§ **Exercise directions**
Only one stretch of the data below should be repeated: the lines from the line containing "Continue the Blender" through the line containing "PARAPET.place(PARAPET.near(0.19, 0.152), -0.0033))", inclusive, exactly as they are.

§ **Given information**
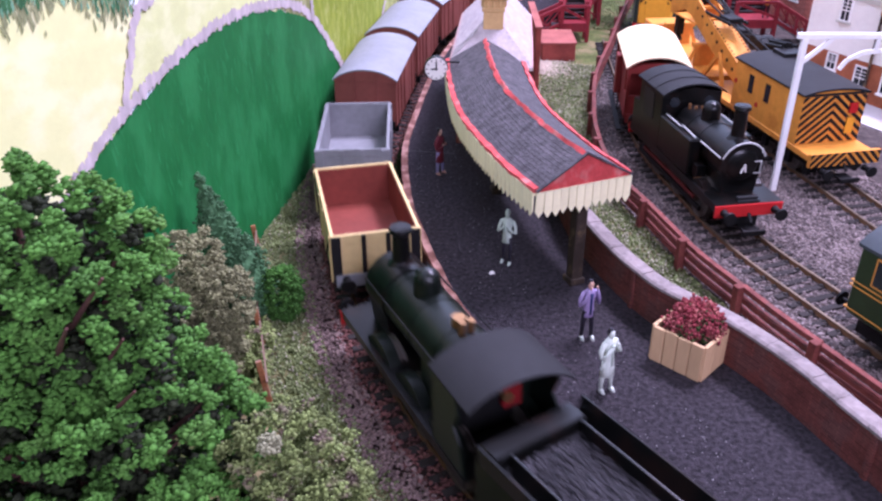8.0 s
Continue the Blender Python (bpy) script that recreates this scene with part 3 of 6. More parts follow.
# ---- platform furniture ----
M_COPING = material("coping_stone", (0.25, 0.21, 0.20), 0.95, 0.35, 500, 0.8, 0.0005, second=(0.20, 0.165, 0.155), mix=0.3, coarse=160, spec=0.1, island=0.22)
laid, slab_rnd = 0.0, random.Random(14)
while laid < PARAPET.length - 0.004:
    upto = min(laid + slab_rnd.uniform(0.0085, 0.0110), PARAPET.length)
    lift, push = slab_rnd.uniform(-0.00018, 0.00018), slab_rnd.uniform(-0.0002, 0.0002)
    bm = bmesh.new()
    sweep(bm, PARAPET, [(o + push, h + lift) for o, h in ((0.0014, 0.0289), (0.0015, 0.0300), (0.0007, 0.0305), (-0.0036, 0.0305), (-0.0044, 0.0299), (-0.0043, 0.0289))], laid + 0.00006, upto - 0.00006, 0.003)
    part("coping_stone", bm, M_COPING, wall, "rough grey stone coping")
    laid = upto

# joints in the parapet: raised piers
bm = bmesh.new()
box(bm, -0.0004, 0.0012, -0.001, 0.001, 0.0, 0.0290)
chamfer(bm, 0.0002)
pier = part("pier", bm, M_BRICK, wall)
pier.matrix_basis = PARAPET.place(PARAPET.near(0.272, 0.1045), -0.0033)
shared("pier", pier.data, wall, PARAPET.place(PARAPET.near(0.19, 0.152), -0.0033))

grit = along(MAIN, MAIN.near(0.45, -0.03), SB, 0.025, 0.058, 700, PLATFORM_Z + 0.0001, PLATFORM_Z + 0.0002, 41)
stones("platform_grit", grit, 0.00022, material("pale_grit", (0.20, 0.185, 0.19), 0.9, 0.3, 900, 0.0, island=0.7), "tiny pale grit scattered over the platform", seed=42)

# ---- post and rail fences ----
M_FENCE = material("rust_red_timber", (0.175, 0.046, 0.036), 0.7, 0.4, 500, 0.5, 0.0003, island=0.25, second=(0.10, 0.035, 0.028), mix=0.4, coarse=120)


def fence(name, line, s0, s1, gap, height, mat, label, z=0.0):
    top = root(name, Matrix.Identity(4), label, "fence")
    n = max(1, round((s1 - s0) / gap))
    bm = bmesh.new()
    box(bm, -0.0017, 0.0013, -0.0016, 0.0016, -0.001, height * 1.06)
    chamfer(bm, 0.0002)
    post = None
    rnd = random.Random(4)
    for i in range(n + 1):
        m = line.place(s0 + i * (s1 - s0) / n, 0, z) @ pose(0, 0, 0, rnd.uniform(-2, 2), rnd.uniform(-2, 2), 0)
        if post is None:
            post = part("post", bm, mat, top)
            post.matrix_basis = m
        else:
            shared("post", post.data, top, m)
    for h in (0.30, 0.62, 0.95):
        for i in range(n):
            bm = bmesh.new()
            a, b = s0 + i * (s1 - s0) / n, s0 + (i + 1) * (s1 - s0) / n
            lift = rnd.uniform(-0.0003, 0.0003)
            sweep(bm, line, [(0.0011, z + height * h - 0.0011 + lift), (0.0032, z + height * h - 0.0011 + lift), (0.0032, z + height * h + 0.0010 + lift), (0.0011, z + height * h + 0.0010 + lift)], a - 0.0006, b + 0.0006, 0.006)
            part("fence_rail", bm, mat, top)
    return top


fence("railway_fence", FENCE, 0.0, FENCE.length, 0.037, 0.0127, M_FENCE, "rust-red wooden post and rail fence beside the yard")
M_OLDPOST = material("orange_stained_post", (0.33, 0.13, 0.05), 0.75, 0.4, 600, 0.5, 0.0003, second=(0.20, 0.15, 0.12), mix=0.5, coarse=150)
LINESIDE = Line([(-0.045, 0.333), (-0.036, 0.29), (-0.0265, 0.257), (-0.0195, 0.232)])
wire = root("lineside_fence", Matrix.Identity(4), "thin leaning orange-brown posts with a loose wire", "fence")
for s, h, lean in ((0.0, 0.012, 6), (LINESIDE.length * 0.33, 0.0135, -3), (LINESIDE.length * 0.66, 0.0145, 4), (LINESIDE.length * 0.98, 0.0160, 7)):
    bm = bmesh.new()
    box(bm, -0.0009, 0.0009, -0.0008, 0.0008, -0.001, h)
    chamfer(bm, 0.00015)
    part("post", bm, M_OLDPOST, wire, at=LINESIDE.place(s, 0, 0.0) @ pose(0, 0, 0, lean, lean, 0))
bm = bmesh.new()
sweep(bm, LINESIDE, [(-0.0003, 0.0095), (0.0003, 0.0095), (0.0003, 0.0102), (-0.0003, 0.0102)], 0, LINESIDE.length)
part("wire", bm, material("grey_wire", (0.20, 0.13, 0.09), 0.5, 0.2, 500, 0.0), wire, "thin grey wire")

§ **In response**
Continue the Blender Python (bpy) script that recreates this scene with part 3 of 6. More parts follow.
# ---- platform furniture ----
M_COPING = material("coping_stone", (0.25, 0.21, 0.20), 0.95, 0.35, 500, 0.8, 0.0005, second=(0.20, 0.165, 0.155), mix=0.3, coarse=160, spec=0.1, island=0.22)
laid, slab_rnd = 0.0, random.Random(14)
while laid < PARAPET.length - 0.004:
    upto = min(laid + slab_rnd.uniform(0.0085, 0.0110), PARAPET.length)
    lift, push = slab_rnd.uniform(-0.00018, 0.00018), slab_rnd.uniform(-0.0002, 0.0002)
    bm = bmesh.new()
    sweep(bm, PARAPET, [(o + push, h + lift) for o, h in ((0.0014, 0.0289), (0.0015, 0.0300), (0.0007, 0.0305), (-0.0036, 0.0305), (-0.0044, 0.0299), (-0.0043, 0.0289))], laid + 0.00006, upto - 0.00006, 0.003)
    part("coping_stone", bm, M_COPING, wall, "rough grey stone coping")
    laid = upto

# joints in the parapet: raised piers
bm = bmesh.new()
box(bm, -0.0004, 0.0012, -0.001, 0.001, 0.0, 0.0290)
chamfer(bm, 0.0002)
pier = part("pier", bm, M_BRICK, wall)
pier.matrix_basis = PARAPET.place(PARAPET.near(0.272, 0.1045), -0.0033)
shared("pier", pier.data, wall, PARAPET.place(PARAPET.near(0.19, 0.152), -0.0033))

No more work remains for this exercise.